After scrambling up the frozen Timberline Falls, we arrived at Sky Pond, our destination for the night. Surrounded by Taylor Peak and its glacier, the view from the frozen lake was our welcome reward. We set up our tent in the wind, cooked dinner in a nearby rock cave, and enjoyed the view to ourselves.

camp cooking in a rock cave

We woke to a brisk, 30-degree morning and made our way back to the trailhead in a quick, downhill 2 hours.

NOTE: Wilderness camping requirements are different in the winter vs. the summer. More places are open to backcountry camping because the snowpack protects the ground from being impacted by use. Camping near Sky Pond is strictly prohibited from May 15 to October 1.

3. Bear Lake Area (Dream and Emerald Lakes)

Dream Lake
Dream Lake

From the Glacier Gorge trailhead in the Bear Lake Area, you can quickly access incredibly scenic alpine lakes.
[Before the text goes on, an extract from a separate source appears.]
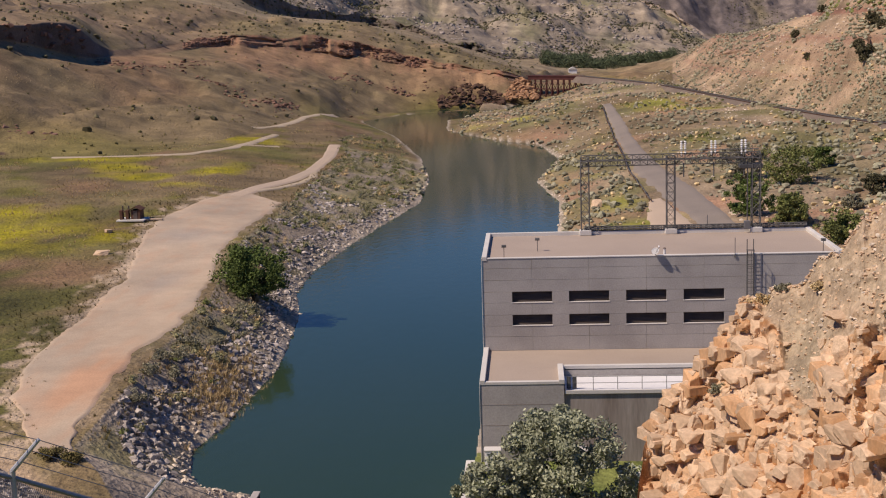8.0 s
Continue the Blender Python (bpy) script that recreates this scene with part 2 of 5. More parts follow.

Even in early May, the trail to Dream and Emerald Lakes was crowded but still worth the time and effort. Dream Lake is 0.8 miles one way from the trailhead, with Emerald Lake another 0.7 miles beyond. The trails were icy, and we wore traction devices for easy footing.

Later in the summer, consider hopping over to Lake Haiyaha while you’re in the area.

4. Moraine Park Campground

Moraine Park campground
Our campsite view at Moraine Park campground

Moraine Park is one of the most scenic campgrounds we’ve ever stayed in. Overlooking Longs Peak and the nearby meadow full of elk, it’s a great place to chill and rest after a long day on the trail. Book a site in advance if visiting from May 24 to mid-October.

Tips and Tricks

If you’re visiting in early May (or before), have waterproof boots, traction devices, and snowshoes at the ready. There are several outfitters in nearby Estes Park that rent snowshoes. Especially if you plan to go beyond the designated, hardpacked “winter trails,” snowshoes are a must. You’ll find yourself post-holing without them.

snow at Rocky Mountain National Park
Plenty of snow around in mid-May

Additionally, take note of the winter trails map, which differs from the standard park trail map. Trails beyond those listed on that map will not be hardpacked and are difficult to follow due to buried trail signs and various snowshoe paths.

Treat yourself to an espresso drink at Coffee on the Rocks in Estes Park. It’s about 2 miles outside the park and has ample outdoor seating along a nice little pond. Grab a specialty coffee, use some Wi-Fi, and fuel up for your big day.

Drink ample water. Most of the park is above 8,000 feet of elevation, with many hikes going beyond 10,000 feet. Help keep altitude sickness at bay by drinking plenty of water, at least one gallon a day. Be on the lookout for signs of altitude sickness and don’t push your limits.

What We Wish We’d Known

We’d read online about Chaos Canyon, a popular bouldering area near Lake Haiyaha. On MountainProject.com, it does say that the bouldering season doesn’t begin until early June, but we optimistically dragged our crash pad and climbing shoes up to the lake in hopes of a morning bouldering session.

bouldering pad
Too early for bouldering season

Unfortunately, snow blanketed the area, making the trail to Chaos Canyon difficult and the scramble between boulders dangerous. We were out of luck, with many of the bouldering routes still under snow. Wait until early or mid-June to check it out.

Hiking is hard and very slow in the snow. A 4.9-mile trail took us 4 hours and 15 minutes in the winter conditions, a distance that would typically take us about 2 hours. Beyond designated “winter trails,” we tacked on extra mileage trying to stay on course in the deep snow, without clear trails to follow. Add time and mileage into your estimations when embarking on a winter hike.

Rocky Mountain National Park isn’t a one-visit destination. We’re making plans to return and explore a different section of the park during a different season. Its labyrinth of trails, mountain vistas, high-alpine lakes, and raging rivers allows for an endless array of recreational opportunities that we didn’t have the time or ability to take on, like rock climbing, fly fishing, and peak-bagging.

Denver is an easy flight from most cities, and the park is only a few hours’ drive from there, making it an excellent long-weekend destination. Get out there when you can, and if you’ve been before, visit again in a different season for new experiences.